Internal theft is one the major causes for loss in retail. But not for long, if you ask Finnish technology company Asqella.
Helsinki-based startup Asqella has high expectations for 2015. The company recently secured a 1.8 million euros financing round led by Finland’s VTT Ventures and angel investors and joined by China’s Shenzhen Lietou Fund (under Shenzhen Leaguer Venture Capital). And this is before the company even has a product on the market.
“We are developing a globally unique imaging technology,” says Asqella’s co-founder and CEO Arttu Luukanen. “For the past year we have been working on taking the technology from research prototypes to commercial products. Now the international launch of our camera starts to be very close…and the new funding round makes it possible.”
Asqella claims to be the first company in the world to offer ‘passive multi-band terahertz imaging systems for security screening applications’. That is the technical description, but in short the company has created a unique security camera technology for loss prevention and physical security applications.

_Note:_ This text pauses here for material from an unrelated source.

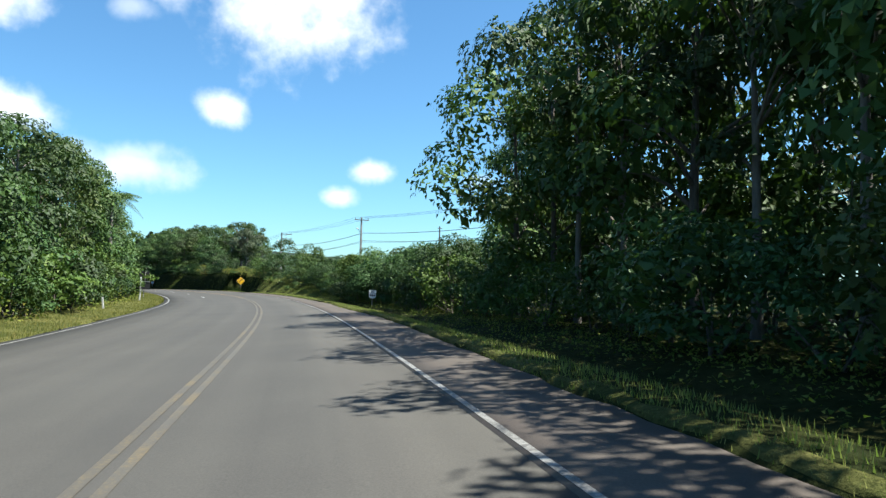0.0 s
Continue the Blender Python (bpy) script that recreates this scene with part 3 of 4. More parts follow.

This technology makes it possible to screen large numbers of people for concealed items swiftly and with minimal inconvenience. The camera works like an advanced thermal camera which makes it both a safe and non-intrusive method.
“Ours is a passive camera. We don’t radiate people with anything but instead detect photons that people naturally emit. Since there isn’t any radiation, our technology doesn’t cause any health risks either,” explains Luukanen. “Also the camera doesn’t reveal any intimate details of people. It only shows the silhouette of a person and any hidden objects as visible as contrast differences in the image.“
Major potential in urbanisation and retail
Although security screening is often associated with airports, Asqella is tapping into two megatrends: growth of online retailers and urbanisation.
In retail distribution centres Asqella’s technology can be used to replace traditional loss prevention and screening methods. Where security gates and manual checks are often labour intensive, slow and potentially unpleasant for the employees, Asqella’s cameras are not. For example they can be placed to point a door and screen people while they normally walk through the area.
No walking through security portals or queuing for body checks.
Similarly, the cameras can be used in cities in public buildings and big events to ensure no potentially dangerous items are brought to the area.
This approach has international appeal. Asqella, established in 2013 as a spin-off company from VTT Technical Research Centre of Finland, already has potential pilot customers ready in Finland and abroad.
In addition, its first funding round of roughly one million euros was joined by a Singaporean angel investor and the latest round incorporated a Chinese investment fund, Shenzhen Leaguer Venture Capital. No surprise then that the company, which also works with a wide network of subcontractors, is looking to expand its six member team and hire at least two new employees to speed up its market entry.
While Asqella is first eyeing the North American and European markets, its new investors offer a valuable stepping stone in addressing the Asian market, notably China.
“In the future China can be one of our biggest markets,” Luukanen says. “The pace of urbanisation in China remains unparalleled. Both of our target markets, loss prevention and physical security, are very important there.”
Asqella’s success in China came via contacts within its existing network of stakeholders. But despite the geographical distance, Luukanen doesn’t see any major differences in the funding processes in Asia and Europe.
“Of course it takes meetings, travelling to the country and meeting people in person, but we didn’t see that decision making would have been slower in China than Europe. The process was very straightforward and goes through the typical steps,” explains Luukanen. “These new investors have brought great expertise to our board which help especially with entering that market.”
Luukanen admits China is not an easy market for a small Finnish company to crack and, while Asqella itself doesn’t yet have operations in the country, he gives one key piece of advice: get a local business partner.
“We can’t open the market alone which is why we are planning to partner with suitable local operators. Plans are already in progress but we can’t reveal them yet,” Luukanen teases.
Asqella is also not excluding the potential of working with organisations such as the ‘China Finland Golden Bridge Innovation Center’. An organisation aimed at improving business cooperation and innovation exchanges between Chinese and Finnish hi-tech companies and investors.
But that stage will come later. For now, Asqella’s main focus in on bringing its camera to the international market. The big reveal is not far away — if you excuse the pun.